→ Prompt
Copy each line below exactly and leave the pictures out.

* BEGIN *

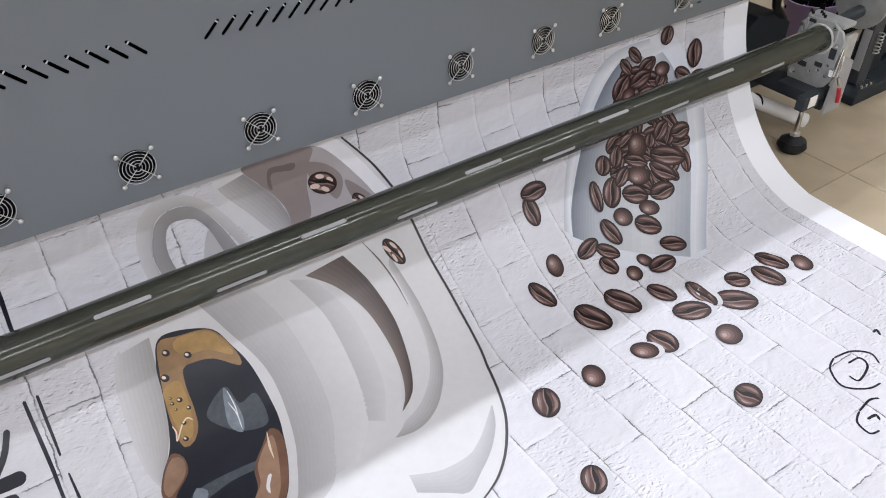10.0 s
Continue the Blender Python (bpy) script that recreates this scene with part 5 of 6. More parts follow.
stroke("printed_outline", [(0.791, 0.971), (0.811, 0.966), (0.835, 0.971), (0.859, 0.985), (0.875, 1.009), (0.878, 1.041), (0.876, 1.071)], (0.0032, 0.004, 0.0032), INK, 4)
stroke("printed_outline", [(0.8, 0.986), (0.821, 0.977), (0.83, 0.997), (0.83, 1.031), (0.832, 1.061)], (0.0032, 0.004, 0.0032), INK, 4)
stroke("printed_outline", [(0.833, 0.975), (0.836, 1.008), (0.837, 1.038), (0.839, 1.063)], (0.0024, 0.003, 0.0024), INK, 4)
stroke("printed_outline", [(0.787, 0.996), (0.772, 1.017), (0.768, 1.045)], (0.002, 0.0025, 0.002), INK, 4)
stroke("printed_outline", [(0.762, 1.031), (0.777, 1.019), (0.806, 1.002)], (0.0016, 0.002, 0.0016), INK, 4)
stroke("printed_outline", [(0.787, 0.948), (0.801, 0.938), (0.819, 0.936)], (0.0012, 0.0015, 0.0012), INK, 4)
stroke("printed_outline", [(0.787, 0.956), (0.803, 0.946), (0.82, 0.943)], (0.0012, 0.0015, 0.0012), INK, 4)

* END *

→ Response to the task
10.0 s
Continue the Blender Python (bpy) script that recreates this scene with part 5 of 6. More parts follow.
stroke("printed_outline", [(0.791, 0.971), (0.811, 0.966), (0.835, 0.971), (0.859, 0.985), (0.875, 1.009), (0.878, 1.041), (0.876, 1.071)], (0.0032, 0.004, 0.0032), INK, 4)
stroke("printed_outline", [(0.8, 0.986), (0.821, 0.977), (0.83, 0.997), (0.83, 1.031), (0.832, 1.061)], (0.0032, 0.004, 0.0032), INK, 4)
stroke("printed_outline", [(0.833, 0.975), (0.836, 1.008), (0.837, 1.038), (0.839, 1.063)], (0.0024, 0.003, 0.0024), INK, 4)
stroke("printed_outline", [(0.787, 0.996), (0.772, 1.017), (0.768, 1.045)], (0.002, 0.0025, 0.002), INK, 4)
stroke("printed_outline", [(0.762, 1.031), (0.777, 1.019), (0.806, 1.002)], (0.0016, 0.002, 0.0016), INK, 4)
stroke("printed_outline", [(0.787, 0.948), (0.801, 0.938), (0.819, 0.936)], (0.0012, 0.0015, 0.0012), INK, 4)
stroke("printed_outline", [(0.787, 0.956), (0.803, 0.946), (0.82, 0.943)], (0.0012, 0.0015, 0.0012), INK, 4)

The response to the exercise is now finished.